How FutureAGI Detects XXE Attacks
FutureAGI maps this term to the anchor eval:XXEDetector. In a secure-eval workflow, engineers run XXEDetector against code paths that parse XML before an agent can call them: document import, URL fetch, SAML callback, SOAP connector, SVG rendering, and third-party feed ingestion. The detector is tied to CWE-611 in the inventory, so a finding should be triaged as an XML parser configuration issue, not as a model-quality failure.
A practical pattern is to attach the detector to a release dataset for tool-enabled agents. Each row includes the tool name, XML source, parser library, expected policy, and fixture payload. The eval result becomes a gate: unsafe external entity resolution blocks release, creates a ticket, and adds the payload to regression evals. In production, traceAI captures the path around the parser call through traceAI-langchain or another integration, with agent.trajectory.step identifying which agent step selected the XML tool. If the route is exposed through Agent Command Center, a pre-guardrail can reject untrusted XML uploads or route suspicious requests to human review.
FutureAGI’s approach is to connect code-level security findings with agent behavior. Unlike a generic Semgrep rule that stops at source code, the workflow asks whether an LLM or agent can reach the parser, with which input source, and under which policy.
How to Measure or Detect XXE Attacks
Use several signals because no single score captures XXE exposure:
XXEDetectorfindings - flag XML parser usage that can allow external entity resolution, aligned to CWE-611.- Parser configuration evidence - verify DTDs, external entities, XInclude, and network fetches are disabled for untrusted XML.
- Trace signals - inspect
agent.trajectory.step, selected tool name, XML source, and unexpected egress around parser spans. - Dashboard signals - track eval-fail-rate-by-parser, blocked XML request rate, parser-error rate, p99 parse latency, and upload failure rate.
- User-feedback proxies - monitor reports of leaked internal text, failed document uploads, and escalations tied to XML-heavy workflows.
from fi.evals import XXEDetector
xml_parser_code = "DocumentBuilderFactory.newInstance()"
detector = XXEDetector()
result = detector.evaluate(code=xml_parser_code)
print(result)
Common Mistakes
- Allowing DTDs because test XML never uses them. XXE payloads rely on parser features most business schemas do not need.
- Validating XML schema but not parser configuration. XSD validation does not disable external entity resolution, remote fetching, or XInclude.
- Scanning web endpoints only. Agent risk often lives in offline converters, background workers, and document ingestion jobs.
- Logging parsed XML after failure. Error logs can capture secrets or local file content produced by the malicious entity.
- Fixing one parser language. Multi-service agents may parse XML in Java, Python, Node, and vendor SDK adapters.

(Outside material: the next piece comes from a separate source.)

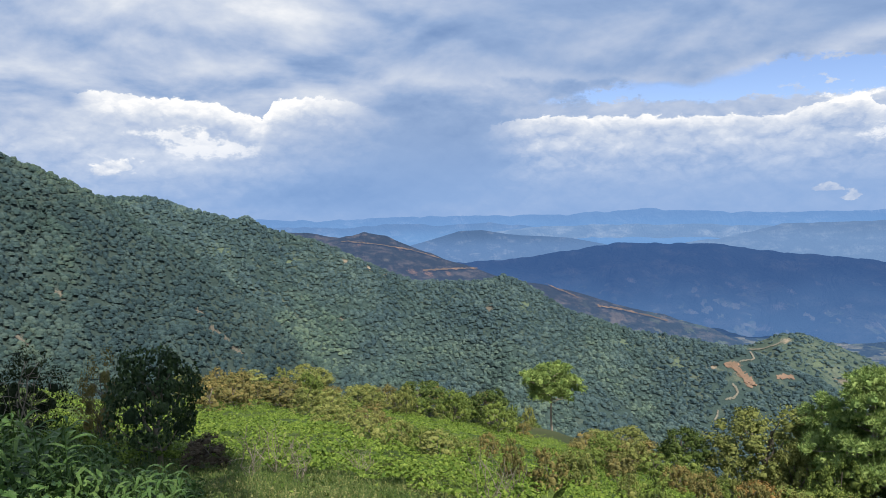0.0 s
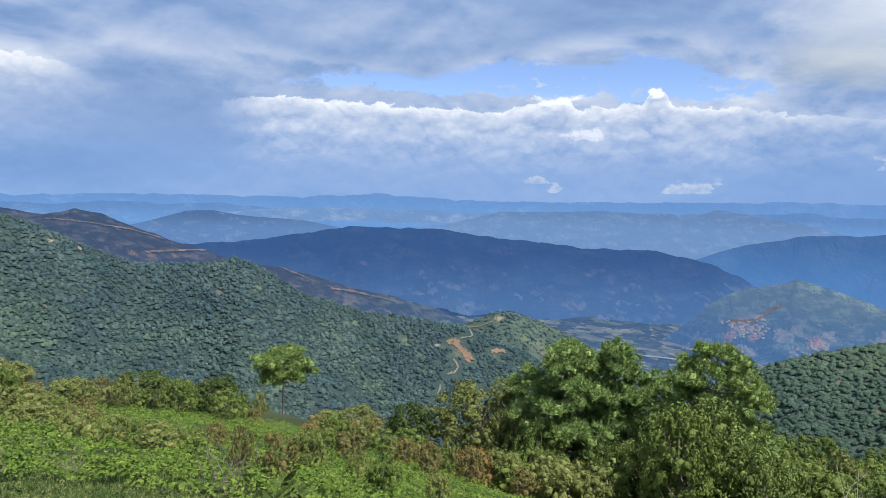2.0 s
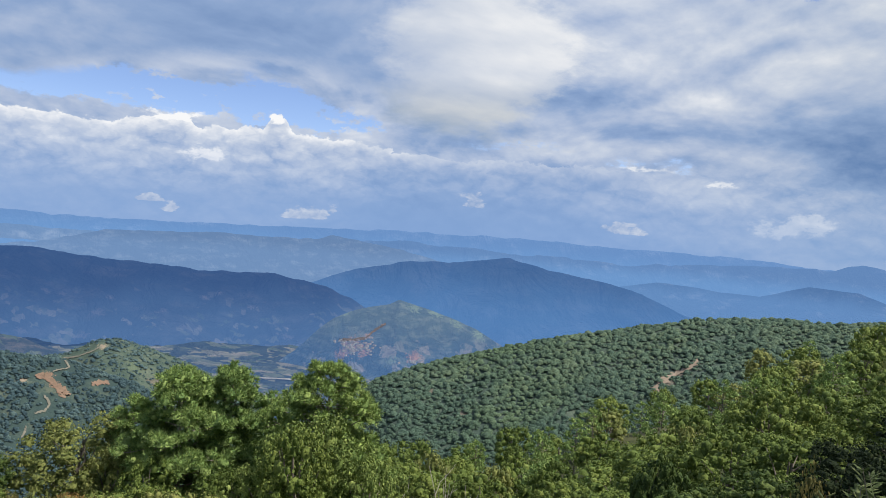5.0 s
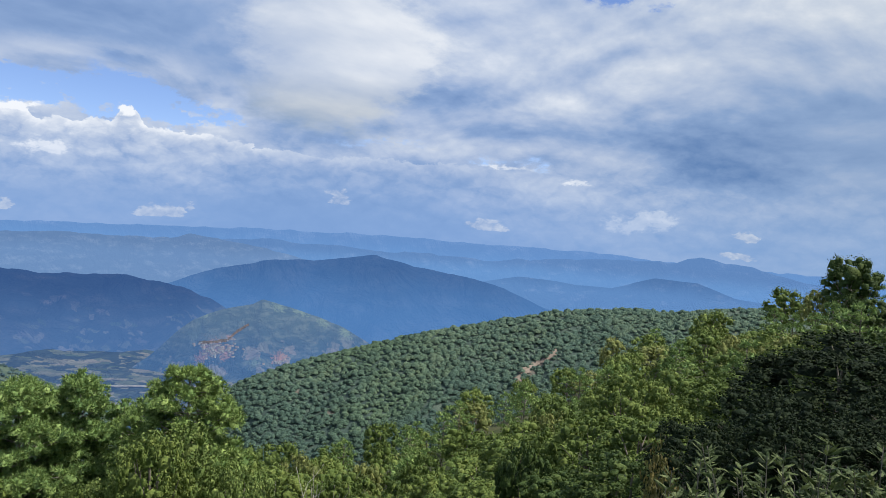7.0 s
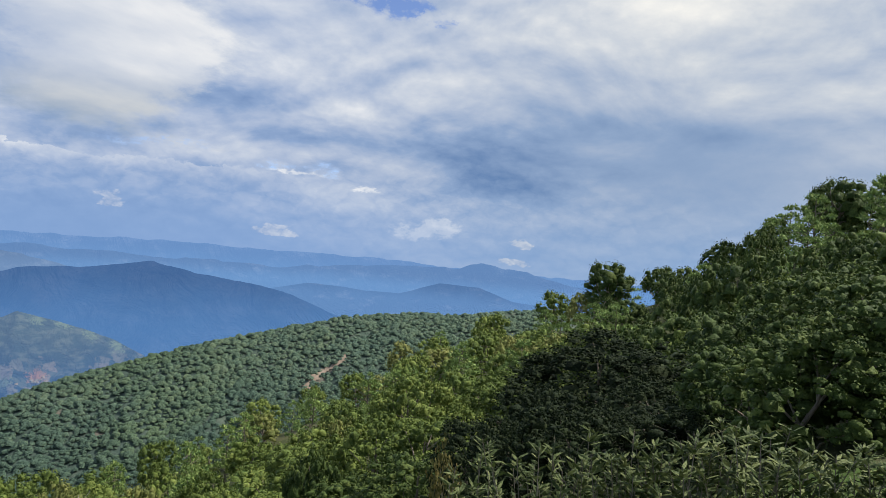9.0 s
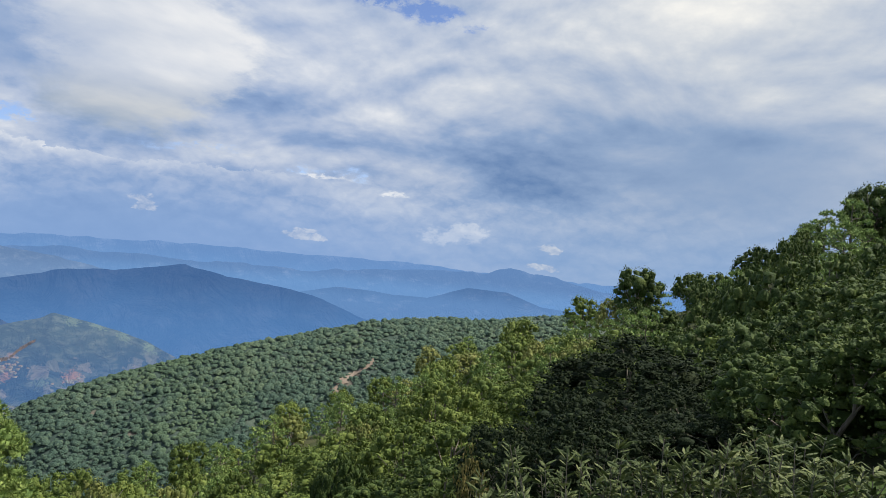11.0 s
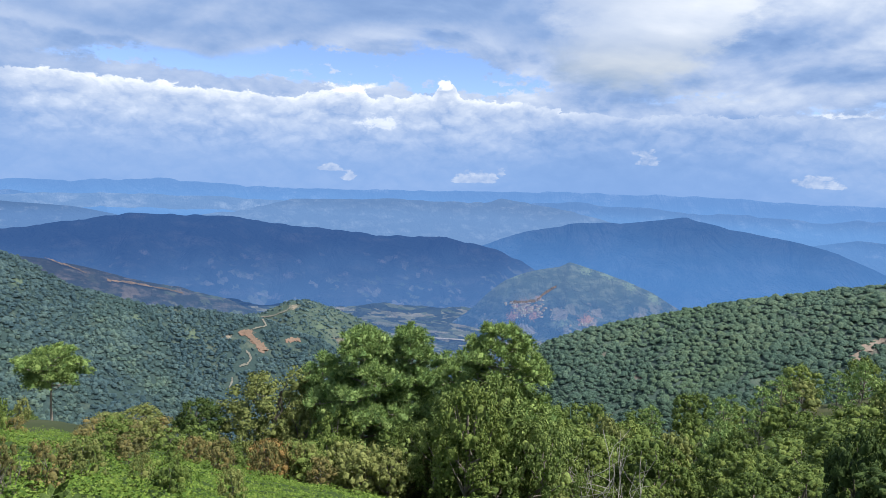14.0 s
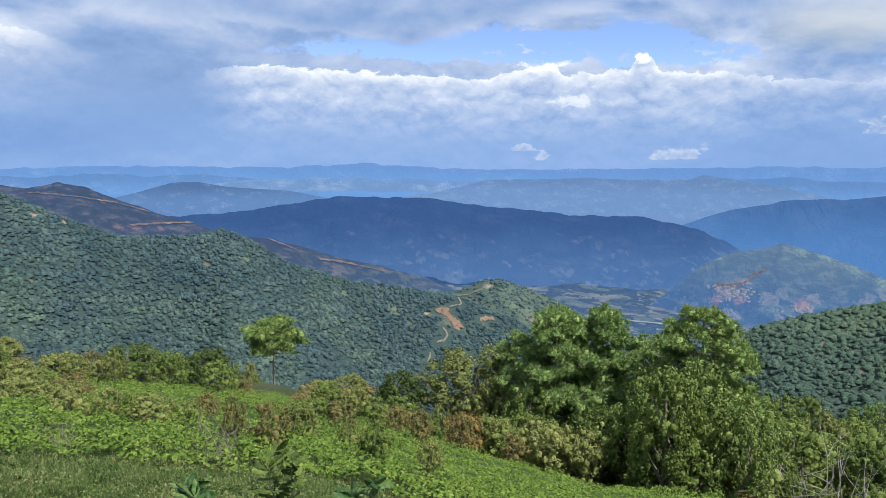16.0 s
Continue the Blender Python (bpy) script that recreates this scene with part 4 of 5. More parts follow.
def scatter_on(hill, az_a, az_b, spacing, v_max, bare, seed, v_min=-0.03, gap=30.0, clear=(), behind=None):
    """Places on a hill's front, thinned where noise leaves clearings."""
    rng = np.random.default_rng(seed)
    width = math.radians(az_b - az_a) * hill.d
    length = hill.depth * (v_max - v_min) * math.sqrt(1 + hill.s ** 2)
    n = int(width * length / spacing ** 2)
    a, v = rng.uniform(az_a, az_b, n), rng.uniform(v_min, v_max, n)
    u, w = a * hill.d / 57.3, v * hill.depth
    keep = bumps(u + w * 0.3, w * 0.4, gap, 4, seed) < rng.normal(1 - 2 * bare, 0.12, n)
    places = hill.point(a[keep], v[keep])
    az_p = np.degrees(np.arctan2(places[:, 0], places[:, 1]))
    hidden = np.tan(np.radians(np.minimum(np.interp(az_p, BRINK[:, 0], BRINK[:, 1]) - 0.6, -8)))  # below the near slope's brink
    places = places[places[:, 2] - EYE > hidden * np.hypot(places[:, 0], places[:, 1])]
    if behind:  # out of sight beyond a nearer crest
        az_p = np.degrees(np.arctan2(places[:, 0], places[:, 1]))
        crest_ = np.tan(np.radians(np.interp(az_p, behind.c[:, 0], behind.c[:, 1]) - 1.0))
        places = places[places[:, 2] - EYE > crest_ * np.hypot(places[:, 0], places[:, 1])]
    for pts, r in clear:
        far = np.ones(len(places), bool)
        for q in pts:
            far &= ((places[:, :2] - q[:2]) ** 2).sum(1) > r * r
        places = places[far]
    return places


canopy("forest", "dense oak and pine forest on the mountain spur, cloud shade in its dark green", scatter_on(LEFT_SPUR, -36, -4, 3.7, 0.85, 0.08, 31, clear=CLEARED["spur"]), (1.8, 3.0), (0.8, 1.15), 3, 6, 0.2, M_CANOPY_SPUR_SHADED, 1)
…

Frequently Asked Questions
What is an XXE attack?
An XXE attack is a security vulnerability where an XML parser resolves attacker-controlled external entities and exposes local files, internal services, or secrets. In LLM and agent systems, it matters when tools ingest XML from uploads, URLs, APIs, emails, or documents.
How is an XXE attack different from SSRF?
XXE is specifically caused by unsafe XML external entity resolution. SSRF is the broader pattern of making a server call an attacker-chosen URL; XXE can become SSRF when the XML parser fetches internal network resources.
How do you measure an XXE attack?
Use FutureAGI `XXEDetector` to flag XML External Entity vulnerabilities in parser code and tool paths. Then track detector findings, blocked XML requests, unexpected egress, and regression eval failures.